Exploit efficacy is verified by ensuring that each exploit reliably succeeds on deliberately “weakened” (vulnerable) solutions and fails on “hardened” (secured) ones. This is enforced via a four-flag system—true positive (TP), false negative (FN), false positive (FP), true negative (TN)—for every exploit–solution pair.
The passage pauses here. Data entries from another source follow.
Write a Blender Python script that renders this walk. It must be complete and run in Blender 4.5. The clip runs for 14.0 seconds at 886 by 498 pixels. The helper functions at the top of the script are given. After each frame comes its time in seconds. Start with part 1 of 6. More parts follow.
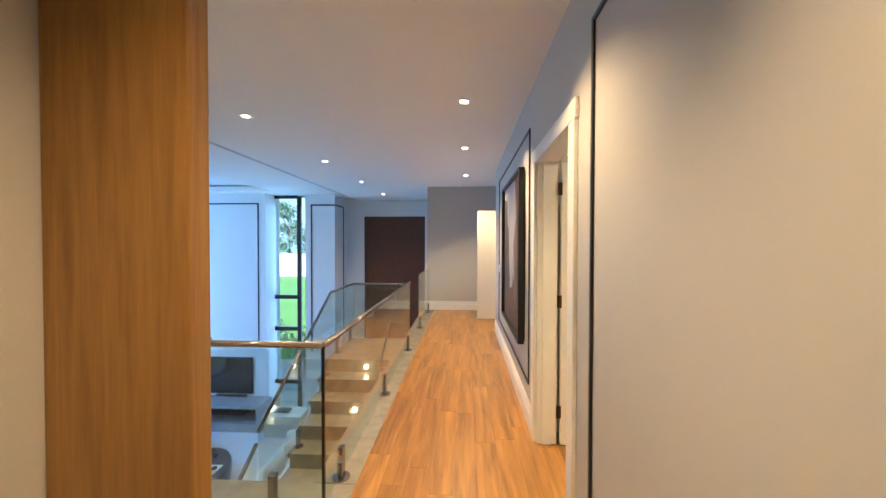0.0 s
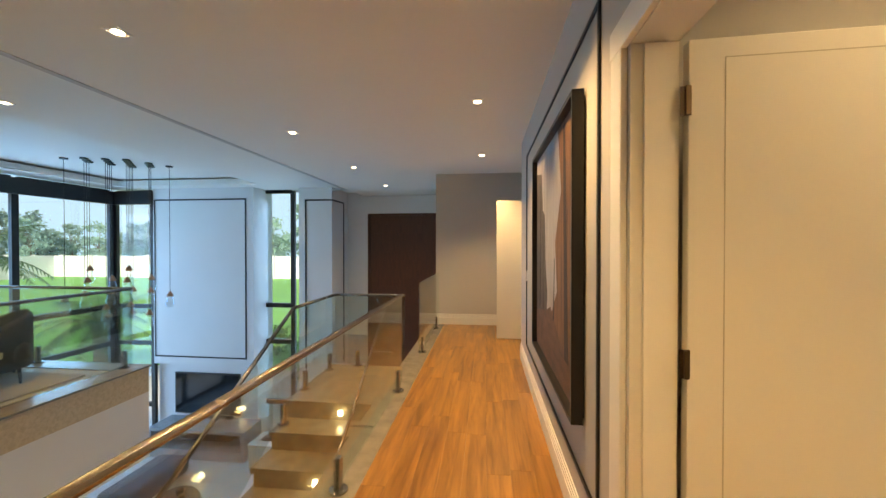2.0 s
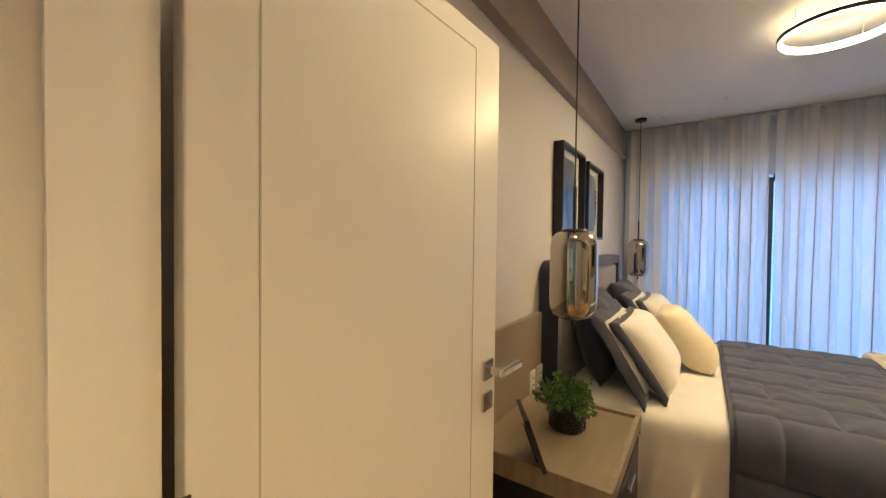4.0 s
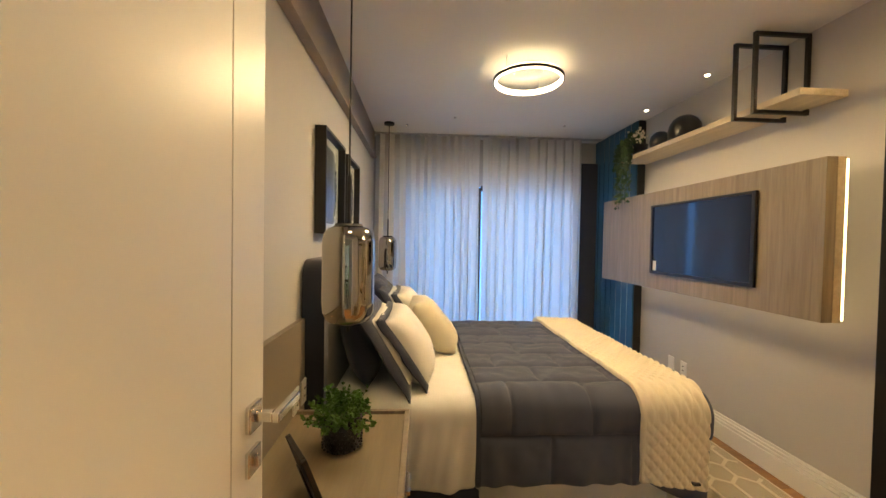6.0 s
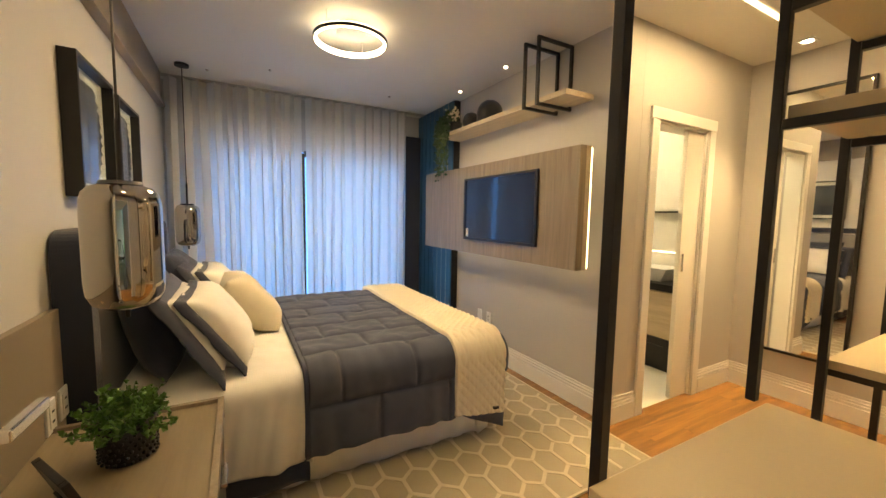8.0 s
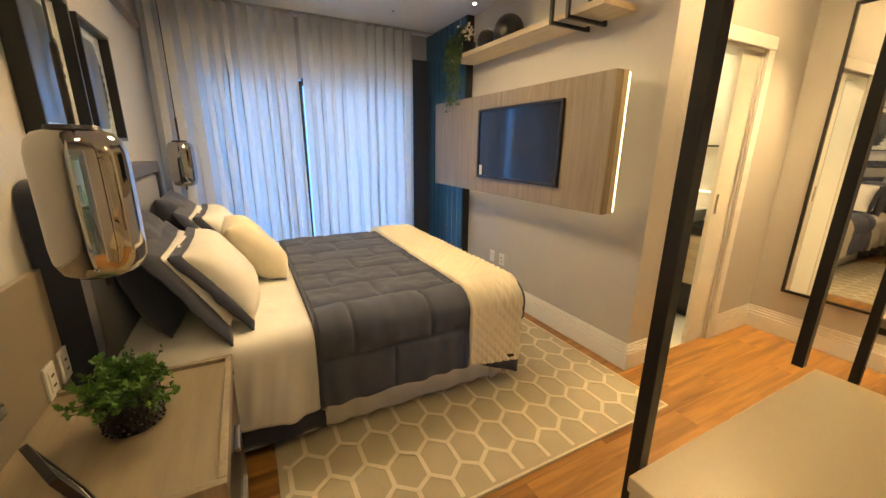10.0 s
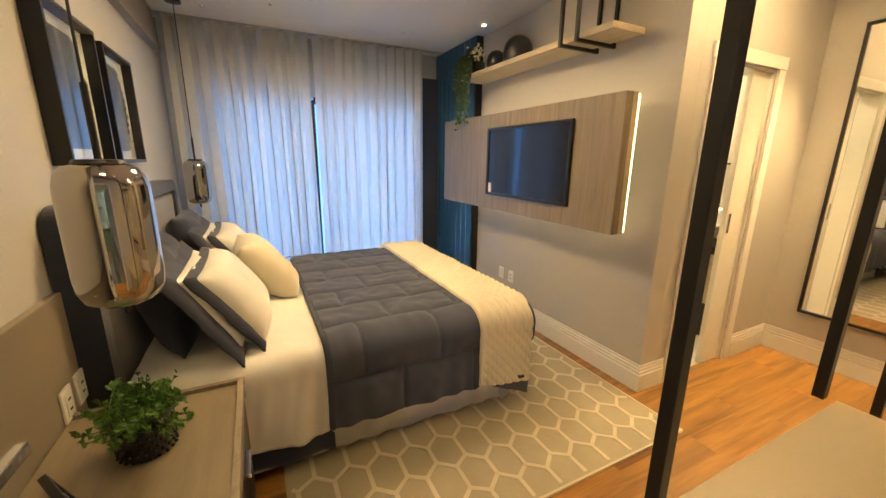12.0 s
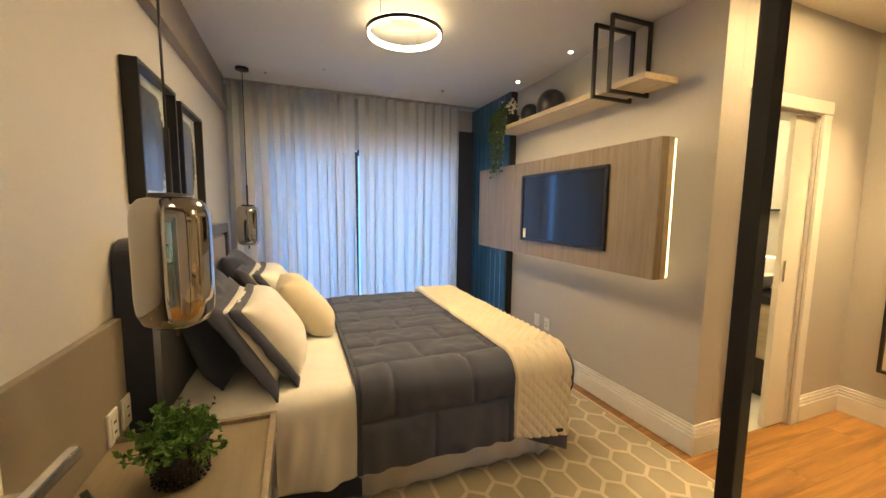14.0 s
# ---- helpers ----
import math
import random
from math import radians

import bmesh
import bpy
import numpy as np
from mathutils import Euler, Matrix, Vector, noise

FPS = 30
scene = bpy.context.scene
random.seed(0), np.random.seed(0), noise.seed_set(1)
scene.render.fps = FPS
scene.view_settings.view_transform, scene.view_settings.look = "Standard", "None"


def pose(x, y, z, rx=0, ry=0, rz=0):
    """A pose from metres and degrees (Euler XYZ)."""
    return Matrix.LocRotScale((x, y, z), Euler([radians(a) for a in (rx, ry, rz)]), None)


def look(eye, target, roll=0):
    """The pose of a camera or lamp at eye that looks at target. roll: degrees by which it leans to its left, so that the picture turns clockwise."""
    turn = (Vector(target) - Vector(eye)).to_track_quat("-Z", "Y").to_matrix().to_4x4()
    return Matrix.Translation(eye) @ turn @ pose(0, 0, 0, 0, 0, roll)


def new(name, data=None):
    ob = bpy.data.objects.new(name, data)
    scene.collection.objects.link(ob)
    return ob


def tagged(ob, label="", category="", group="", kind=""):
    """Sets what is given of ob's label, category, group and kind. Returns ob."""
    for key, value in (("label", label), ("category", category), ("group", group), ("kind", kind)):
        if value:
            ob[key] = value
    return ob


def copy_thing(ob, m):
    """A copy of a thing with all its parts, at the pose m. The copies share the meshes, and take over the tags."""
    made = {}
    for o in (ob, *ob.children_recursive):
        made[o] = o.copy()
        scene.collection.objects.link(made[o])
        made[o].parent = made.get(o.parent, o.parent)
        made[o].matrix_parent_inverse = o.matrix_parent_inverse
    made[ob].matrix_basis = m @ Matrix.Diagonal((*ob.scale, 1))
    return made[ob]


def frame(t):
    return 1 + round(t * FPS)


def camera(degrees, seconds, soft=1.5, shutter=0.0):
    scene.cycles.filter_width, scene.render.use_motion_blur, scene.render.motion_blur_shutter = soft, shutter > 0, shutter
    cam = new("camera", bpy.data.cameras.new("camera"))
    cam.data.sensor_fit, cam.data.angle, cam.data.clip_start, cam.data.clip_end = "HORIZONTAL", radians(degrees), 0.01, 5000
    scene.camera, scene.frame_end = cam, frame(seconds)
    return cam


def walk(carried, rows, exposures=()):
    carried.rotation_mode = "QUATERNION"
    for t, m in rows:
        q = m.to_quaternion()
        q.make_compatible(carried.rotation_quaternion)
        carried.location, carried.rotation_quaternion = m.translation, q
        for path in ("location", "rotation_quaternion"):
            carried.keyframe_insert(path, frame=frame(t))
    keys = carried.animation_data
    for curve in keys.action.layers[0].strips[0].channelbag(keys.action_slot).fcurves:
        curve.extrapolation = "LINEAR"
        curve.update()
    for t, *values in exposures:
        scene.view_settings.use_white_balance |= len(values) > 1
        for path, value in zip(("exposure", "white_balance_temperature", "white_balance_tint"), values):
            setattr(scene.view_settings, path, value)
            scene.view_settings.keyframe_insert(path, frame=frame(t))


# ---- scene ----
cam = camera(99.3, 14.0)
PATH = [
    (0, (0.065, 0.341, 1.489), (-0.048, 2.337, 1.455), 0.1),
    (0.5, (0.105, 0.774, 1.479), (-0.025, 2.77, 1.451), 0.1),
    (1, (0.052, 1.192, 1.453), (-0.141, 3.183, 1.429), 0.2),
    (1.5, (0.037, 1.556, 1.423), (-0.197, 3.542, 1.4), 0.1),
    (2, (0.14, 1.87, 1.431), (-0.083, 3.857, 1.412), 0.0),
    (2.5, (0.214, 2.137, 1.425), (0.287, 4.135, 1.405), 0.1),
    (3, (0.333, 2.328, 1.425), (1.182, 4.138, 1.401), 0.3),
    (3.5, (0.49, 2.442, 1.442), (1.85, 3.908, 1.412), 0.3),
    (4, (0.549, 2.549, 1.457), (2.196, 3.683, 1.415), 0.7),
    (6.5, (0.751, 2.726, 1.455), (2.708, 2.317, 1.404), 0.9),
    (7, (0.743, 2.723, 1.446), (2.623, 2.045, 1.38), 1.0),
    (7.5, (0.724, 2.705, 1.436), (2.533, 1.857, 1.338), 1.2),
    (8, (0.732, 2.699, 1.428), (2.48, 1.741, 1.254), 1.0),
    (8.5, (0.727, 2.714, 1.419), (2.445, 1.74, 1.104), 1.1),
    (11, (1.019, 2.605, 1.516), (2.728, 1.722, 0.97), 0.8),
    (11.5, (0.976, 2.636, 1.521), (2.693, 1.75, 1.003), 0.7),
    (12, (0.929, 2.654, 1.526), (2.669, 1.786, 1.059), 0.6),
    (12.5, (0.903, 2.648, 1.535), (2.674, 1.804, 1.142), 0.7),
    (13, (0.897, 2.643, 1.536), (2.695, 1.818, 1.235), 0.7),
    (13.5, (0.903, 2.656, 1.503), (2.722, 1.855, 1.277), 0.7),
    (14, (0.91, 2.669, 1.48), (2.763, 1.947, 1.27), 0.7),
]
walk(cam, [(t, look(eye, target, roll)) for t, eye, target, roll in PATH], [(0, 0.62, 5800, 10), (0.5, 0.42, 6950, 10), (1.0, 0.26, 7300, 10), (1.5, 0.16, 7700, 10), (2.4, 0.12, 8000, 10), (3.0, 0.62, 5500, 10), (3.6, 0.46, 5500, 10), (4.2, 0.04, 6450, 10), (6.3, 0.06, 6650, 10), (8.5, 0.12, 6650, 10), (11, 0.2, 6900, 10), (14, 0.16, 6800, 10)])

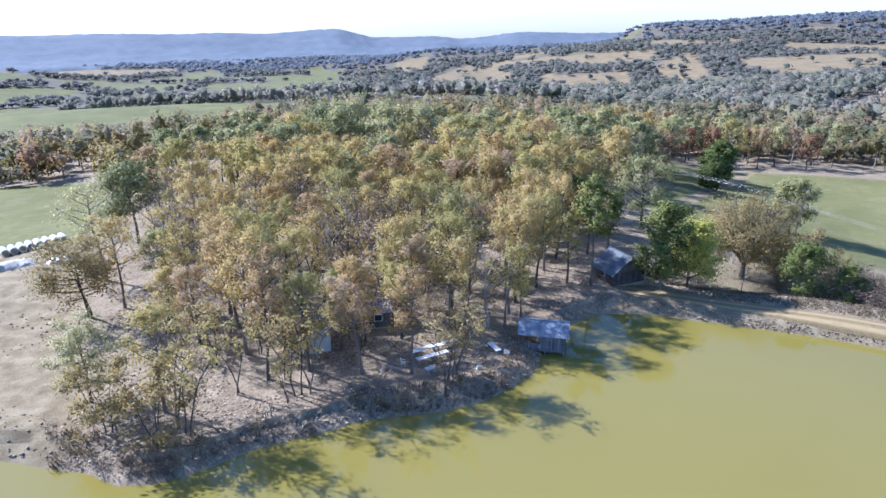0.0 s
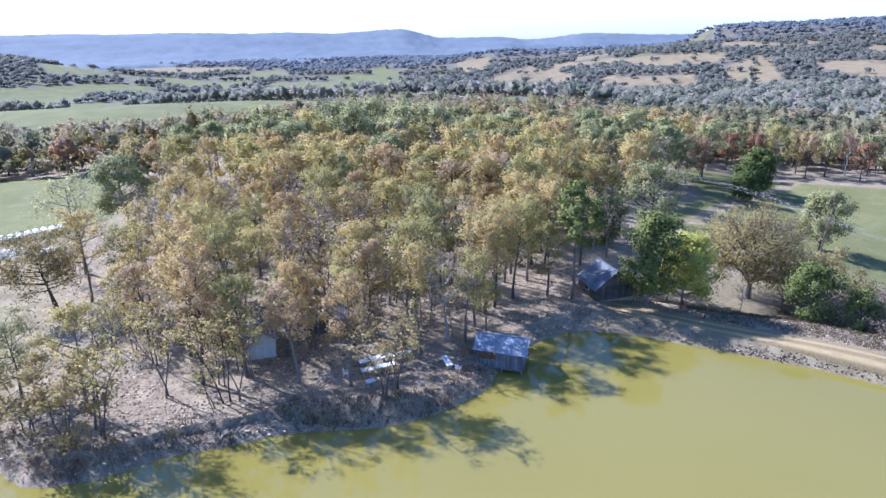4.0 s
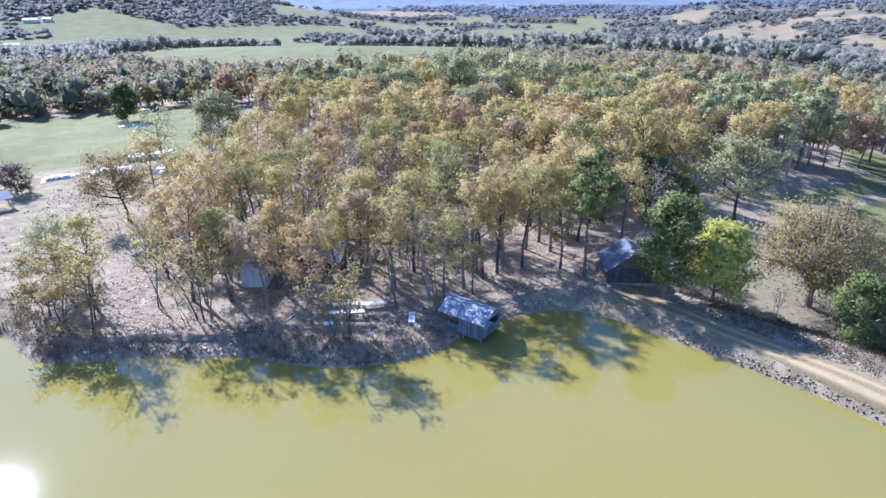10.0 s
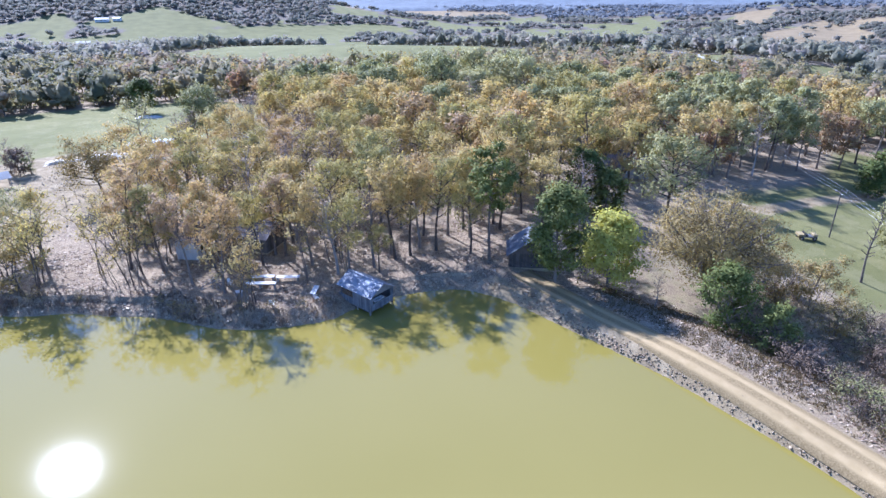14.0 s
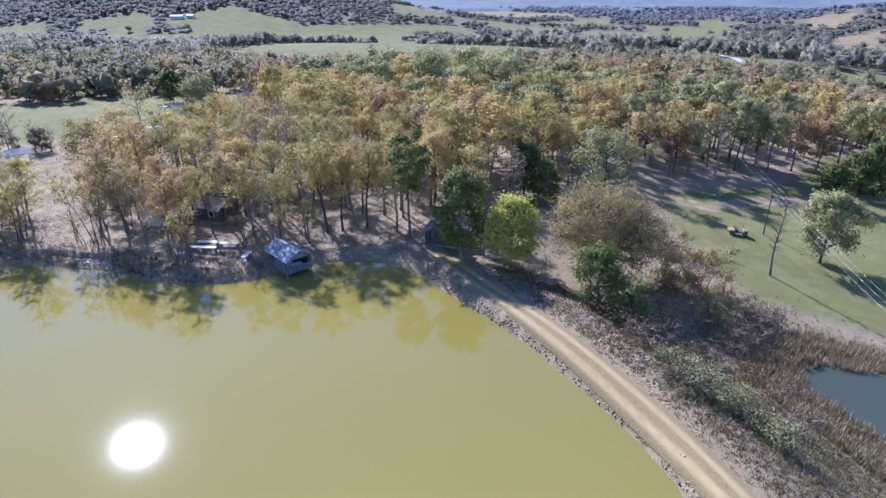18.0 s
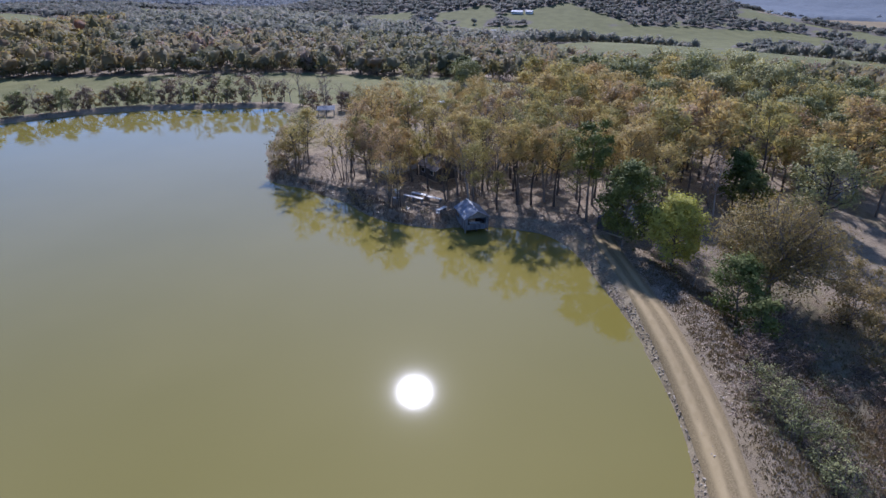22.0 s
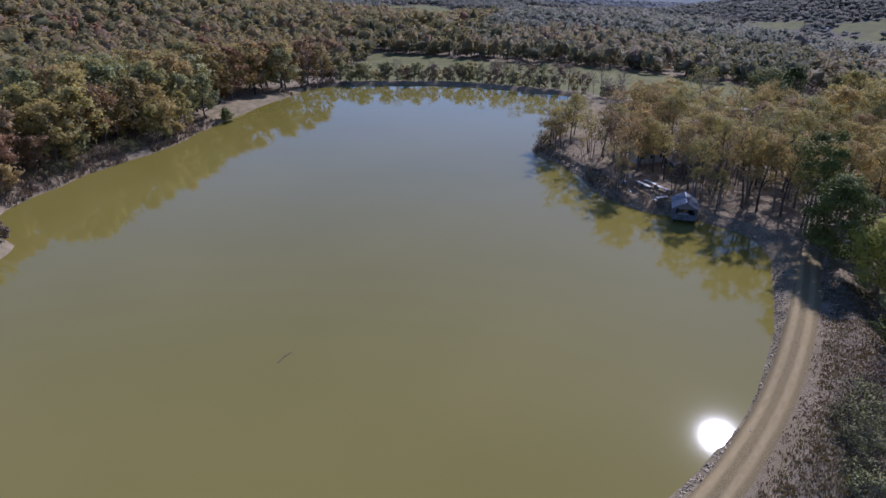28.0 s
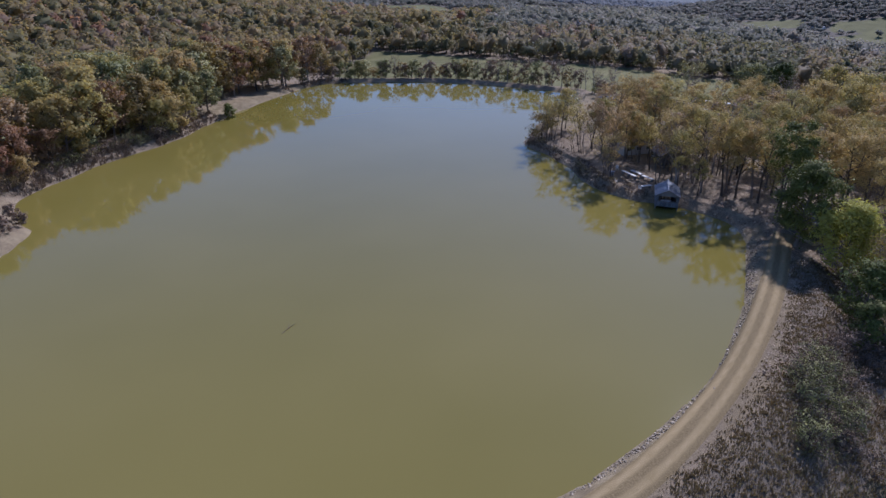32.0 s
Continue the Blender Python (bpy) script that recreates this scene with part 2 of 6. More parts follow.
OLIVE_LEAF = foliage("olive_leaves", [(0.0, (0.227, 0.234, 0.095)), (1.0, (0.318, 0.304, 0.134))], through=0.25, per_leaf=0.15, grain=0.3, lit=(1.0, 1.0, 0.6))
GREY_LEAF = foliage("sparse_twigs", [(0.0, (0.185, 0.135, 0.098)), (1.0, (0.301, 0.219, 0.154))], grain=0.3, through=0.15)
NEEDLE = foliage("needles", [(0.0, (0.084, 0.111, 0.031)), (0.5, (0.136, 0.161, 0.043)), (1.0, (0.200, 0.206, 0.062))], through=0.18, lit=(1.05, 1, 0.6))
FAR_LEAF = foliage("wood_leaves", [(0.0, (0.142, 0.147, 0.076)), (0.2, (0.234, 0.219, 0.109)), (0.45, (0.320, 0.277, 0.140)), (0.65, (0.380, 0.308, 0.159)),
                                  (0.82, (0.386, 0.288, 0.170)), (0.94, (0.374, 0.293, 0.215)), (1.0, (0.392, 0.219, 0.128))], per_leaf=0.06, attribute="tint", through=0.52, grain=0.18, lit=(1.05, 0.96, 0.6))
MID_LEAF = foliage("mixed_wood_leaves", [(0.0, (0.144, 0.154, 0.086)), (0.2, (0.224, 0.217, 0.127)), (0.45, (0.297, 0.269, 0.162)), (0.65, (0.351, 0.293, 0.183)),
                                  (0.82, (0.370, 0.287, 0.193)), (0.94, (0.383, 0.293, 0.229)), (1.0, (0.370, 0.230, 0.153))], per_leaf=0.06, attribute="tint", through=0.5, grain=0.18, lit=(1.02, 0.98, 0.7))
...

6. Comparison to Manual Pipelines and Extension Potential

AutoBaxBench eliminates key bottlenecks of manual code security benchmark development:

Contamination Avoidance: No code or scenario in AutoBaxBench is reused or excerpted from real-world code; all are LLM-invented and auto-checked for novelty.
Rapid Expansion: Whereas handcrafting one scenario takes 3 hours (and may miss CWEs), AutoBaxBench delivers a new, tested, and covered task in under 2 hours, with expert supervision required only for final spot checks.
Broader Vulnerability and Functional Coverage: Utilization of a list of target CWEs as well as parameterized scenario difficulty ensures growing diversity and difficulty as model capabilities improve.
Integration: AutoBaxBench scenarios integrate seamlessly with the BAXBench harness, evaluating LLMs in 14 frameworks (across Go, Python, JavaScript, PHP, Ruby, Rust) via consistent evaluation flows.

The pipeline and all scenarios/tests/exploits are open-sourced, enabling continuous, self-sustaining stress-testing with minimal human intervention, and supporting straightforward future extensions (new CWEs, frameworks, languages) (Arx et al., 24 Dec 2025).

7. Usage and Experiment Reproducibility

AutoBaxBench and the AutoBaxBuilder library are publicly available. Key usage and reproduction steps:

Install requirements: Python 3.10+, Docker, and an LLM API key (OpenAI, Anthropic, etc.).
Install AutoBaxBuilder via pip, export API keys, and generate new task batches with the CLI.
Use autobaxbuilder serve to deploy tasks (containerized backend), autobaxbuilder test to run functional tests, and autobaxbuilder exploit for vulnerability checking.
Benchmark LLMs on either the full or any subset of AutoBaxBench by pointing the BAXBench evaluation harness at the scenario folder and executing full evaluation runs.

This process yields functionally and security-verified performance metrics for arbitrary code-generation LLMs on robust, contamination-free, and up-to-date backend security benchmarks (Arx et al., 24 Dec 2025).